** Written request **
Keep every line where the word "made" appears; drop the rest.

==============================

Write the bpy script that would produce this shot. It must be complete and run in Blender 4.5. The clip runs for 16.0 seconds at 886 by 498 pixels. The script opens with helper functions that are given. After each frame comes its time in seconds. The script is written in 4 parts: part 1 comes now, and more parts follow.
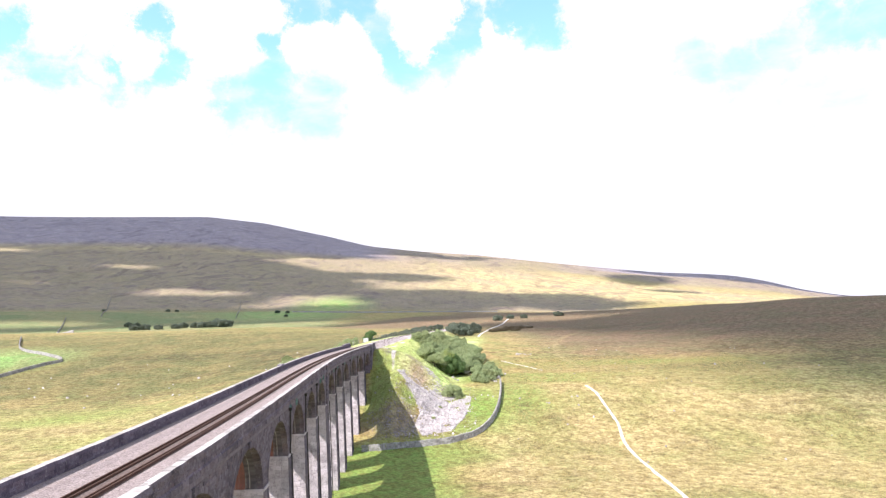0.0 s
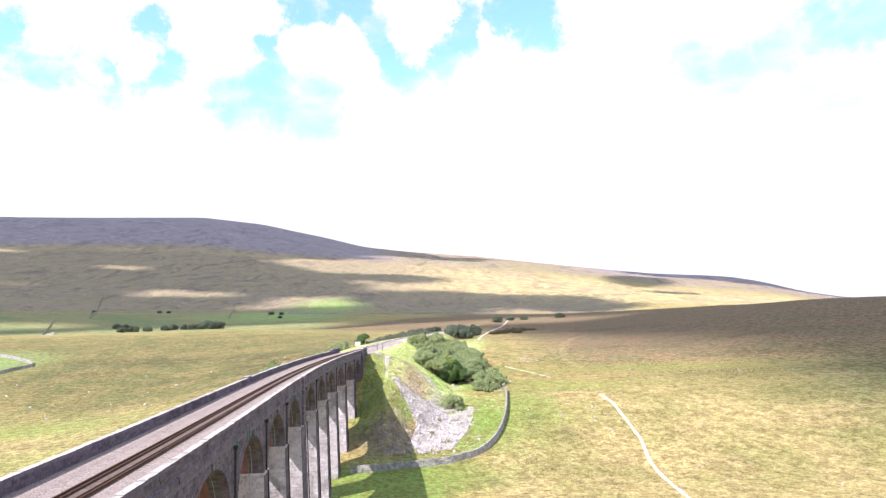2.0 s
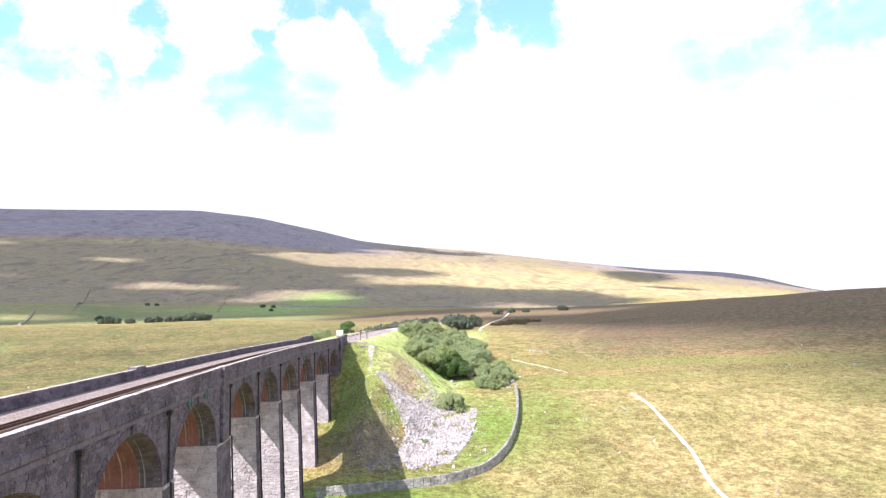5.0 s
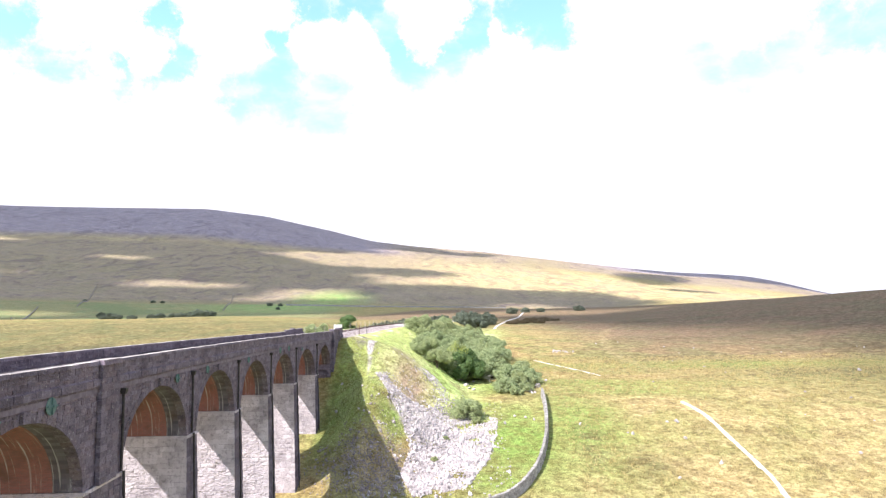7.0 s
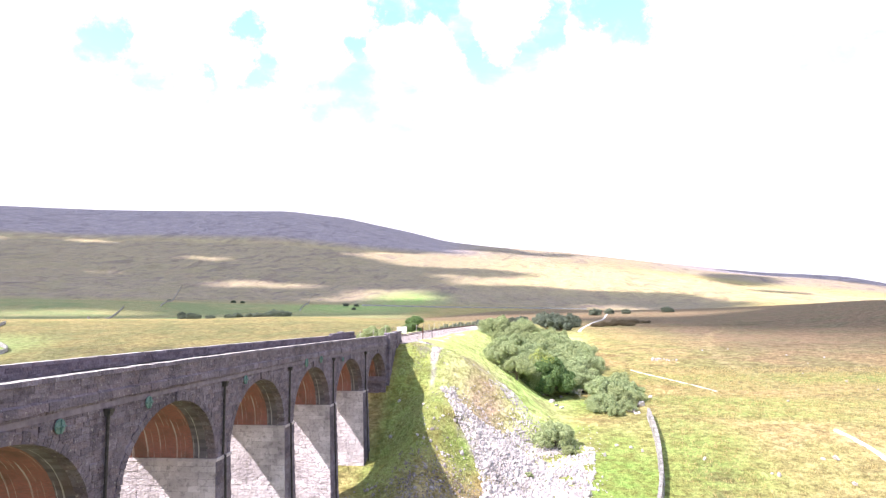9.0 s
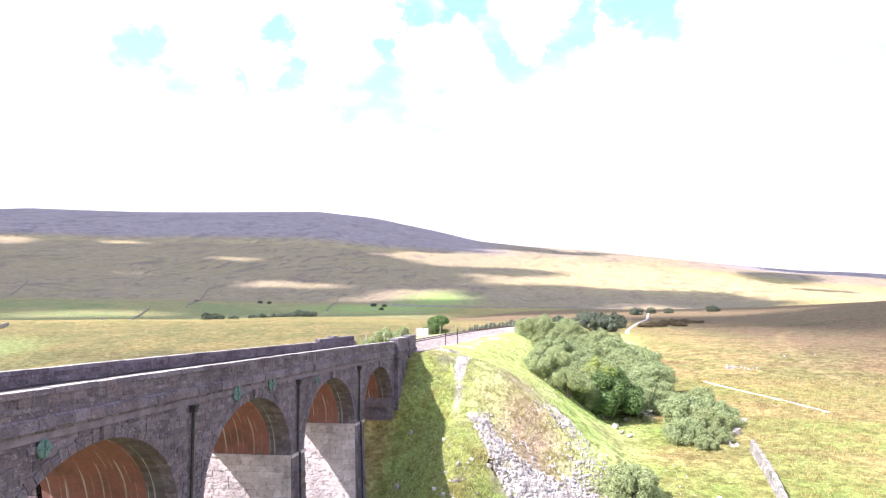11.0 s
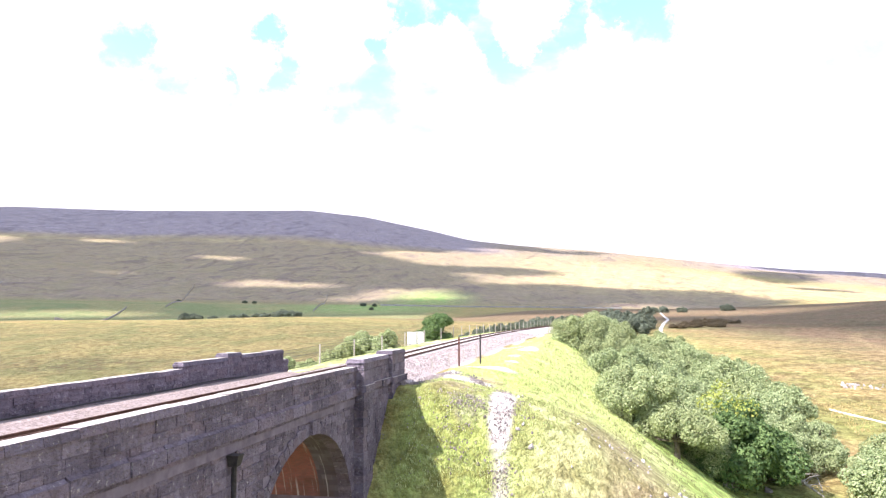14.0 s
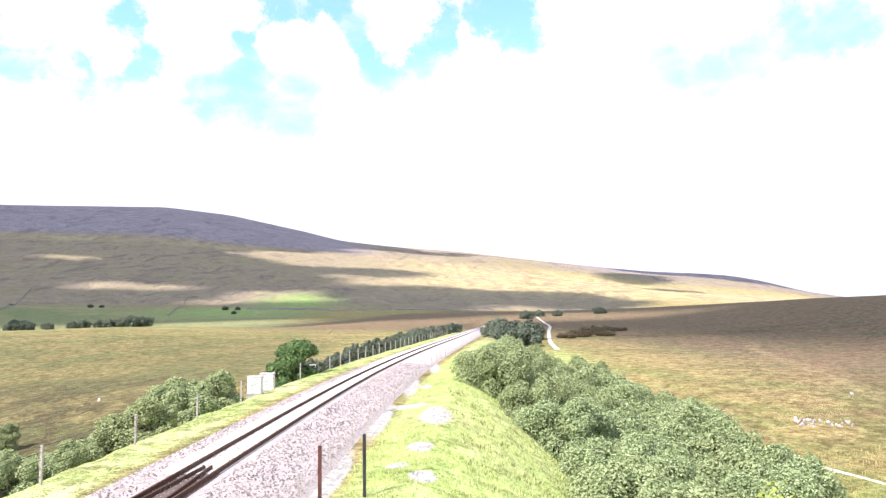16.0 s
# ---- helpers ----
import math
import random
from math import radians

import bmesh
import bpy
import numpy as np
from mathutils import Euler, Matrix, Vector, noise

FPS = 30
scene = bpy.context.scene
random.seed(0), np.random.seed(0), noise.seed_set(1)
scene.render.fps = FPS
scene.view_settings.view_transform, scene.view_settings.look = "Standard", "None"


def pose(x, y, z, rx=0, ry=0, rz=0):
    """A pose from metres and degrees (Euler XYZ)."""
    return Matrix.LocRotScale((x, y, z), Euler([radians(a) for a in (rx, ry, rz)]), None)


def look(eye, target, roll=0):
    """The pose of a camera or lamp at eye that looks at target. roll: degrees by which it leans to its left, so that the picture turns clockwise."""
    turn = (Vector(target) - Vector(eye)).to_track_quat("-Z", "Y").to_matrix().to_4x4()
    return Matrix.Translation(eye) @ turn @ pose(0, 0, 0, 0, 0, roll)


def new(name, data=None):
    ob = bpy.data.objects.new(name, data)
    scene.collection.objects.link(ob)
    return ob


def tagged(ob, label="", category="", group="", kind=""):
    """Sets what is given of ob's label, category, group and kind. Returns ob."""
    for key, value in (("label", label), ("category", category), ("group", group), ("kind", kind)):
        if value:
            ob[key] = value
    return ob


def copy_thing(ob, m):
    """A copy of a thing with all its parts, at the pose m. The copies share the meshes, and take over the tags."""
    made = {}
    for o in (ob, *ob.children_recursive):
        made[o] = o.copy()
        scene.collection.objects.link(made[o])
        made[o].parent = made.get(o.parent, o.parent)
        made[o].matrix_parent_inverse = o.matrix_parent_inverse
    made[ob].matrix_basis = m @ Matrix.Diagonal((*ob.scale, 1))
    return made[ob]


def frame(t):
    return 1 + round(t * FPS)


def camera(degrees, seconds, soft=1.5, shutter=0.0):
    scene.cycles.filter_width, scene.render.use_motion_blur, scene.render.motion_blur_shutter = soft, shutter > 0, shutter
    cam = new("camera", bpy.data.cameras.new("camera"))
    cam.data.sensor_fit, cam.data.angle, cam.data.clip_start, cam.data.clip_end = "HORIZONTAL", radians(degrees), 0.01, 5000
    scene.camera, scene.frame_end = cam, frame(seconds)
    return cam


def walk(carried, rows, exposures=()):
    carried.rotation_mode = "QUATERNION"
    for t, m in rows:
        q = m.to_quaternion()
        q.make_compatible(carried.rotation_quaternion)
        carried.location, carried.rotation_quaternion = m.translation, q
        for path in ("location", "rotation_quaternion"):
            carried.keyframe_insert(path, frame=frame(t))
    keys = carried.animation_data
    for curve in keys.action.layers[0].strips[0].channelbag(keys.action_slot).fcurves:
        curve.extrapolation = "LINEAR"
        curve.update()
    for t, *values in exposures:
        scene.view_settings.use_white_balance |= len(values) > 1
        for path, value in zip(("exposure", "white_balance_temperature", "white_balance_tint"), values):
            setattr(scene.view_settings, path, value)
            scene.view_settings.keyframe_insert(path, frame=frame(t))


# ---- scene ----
cam = camera(63.4, 16.0, 1.3)
METRES, EYE, TILT, LEAN, TURN = 244.0, 40.0, -9.0, -4.5, 0.0
PATH = [
    (0, (3.987, -8.466, 40.985), (3.926, -6.476, 41.177), -1.3),
    (0.5, (3.508, -2.622, 41.064), (3.449, -0.632, 41.257), -1.3),
    (1, (3.306, 3.086, 41.03), (3.248, 5.076, 41.225), -1.3),
    (1.5, (2.927, 8.821, 41.061), (2.873, 10.811, 41.257), -1.2),
    (2, (2.53, 14.526, 41.109), (2.478, 16.516, 41.305), -1.3),
    (2.5, (2.387, 20.436, 40.985), (2.336, 22.426, 41.183), -1.2),
    (3, (2.162, 26.383, 40.86), (2.112, 28.373, 41.058), -1.2),
    (3.5, (1.993, 32.407, 40.396), (1.944, 34.397, 40.593), -1.2),
    (4, (1.833, 38.609, 39.495), (1.783, 40.599, 39.688), -1.2),
    (4.2, (1.767, 41.31, 39.306), (1.717, 43.301, 39.49), -1.2),
    (6.3, (0.41, 71.136, 35.403), (0.371, 73.126, 35.589), -0.7),
    (6.5, (0.208, 73.738, 35.415), (0.165, 75.728, 35.601), -0.6),
    (7, (0.027, 80.465, 35.521), (-0.048, 82.455, 35.711), -0.5),
    (7.5, (-0.2, 87.096, 35.592), (-0.294, 89.085, 35.783), -0.5),
    (8, (-0.49, 93.736, 35.599), (-0.684, 95.717, 35.793), -0.3),
    (8.5, (-0.936, 100.241, 35.603), (-1.132, 102.222, 35.795), -0.3),
    (9, (-1.538, 107.04, 35.636), (-1.826, 109.009, 35.83), -0.2),
    (9.5, (-2.14, 113.909, 35.633), (-2.502, 115.866, 35.828), -0.2),
    (9.7, (-2.511, 116.787, 35.693), (-2.877, 118.744, 35.887), -0.3),
    (11.8, (-8.519, 149.15, 35.417), (-8.89, 151.106, 35.613), -0.3),
    (12, (-9.315, 151.902, 35.385), (-9.68, 153.858, 35.581), -0.3),
    (12.5, (-10.921, 159.208, 35.393), (-11.285, 161.165, 35.589), -0.3),
    (13, (-12.445, 166.54, 35.438), (-12.807, 168.497, 35.634), -0.4),
    (13.5, (-14.098, 173.898, 35.473), (-14.458, 175.856, 35.667), -0.4),
    (14, (-15.629, 181.16, 35.445), (-15.976, 183.12, 35.641), -0.4),
    (14.5, (-17.054, 188.067, 35.476), (-17.267, 190.047, 35.67), -0.7),
    (15, (-18.349, 195.122, 35.529), (-18.333, 197.113, 35.716), -1.2),
    (15.5, (-19.243, 202.181, 35.88), (-19.229, 204.172, 36.069), -1.0),
    (16, (-19.66, 209.18, 38.6), (-19.65, 211.171, 38.794), -0.95),
]
walk(cam, [(t, look(eye, target, roll)) for t, eye, target, roll in PATH], exposures=[(0, 0.58, 6270, 18), (6.5, 0.66, 6270, 18), (7.5, 0.78, 6270, 18), (9, 0.96, 6270, 22), (14.2, 0.96, 6270, 22), (15.2, 0.8, 6270, 18), (16, 0.64, 6270, 18)])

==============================

** Exercise answer **
    made = {}
        made[o] = o.copy()
        scene.collection.objects.link(made[o])
        made[o].parent = made.get(o.parent, o.parent)
        made[o].matrix_parent_inverse = o.matrix_parent_inverse
    made[ob].matrix_basis = m @ Matrix.Diagonal((*ob.scale, 1))
    return made[ob]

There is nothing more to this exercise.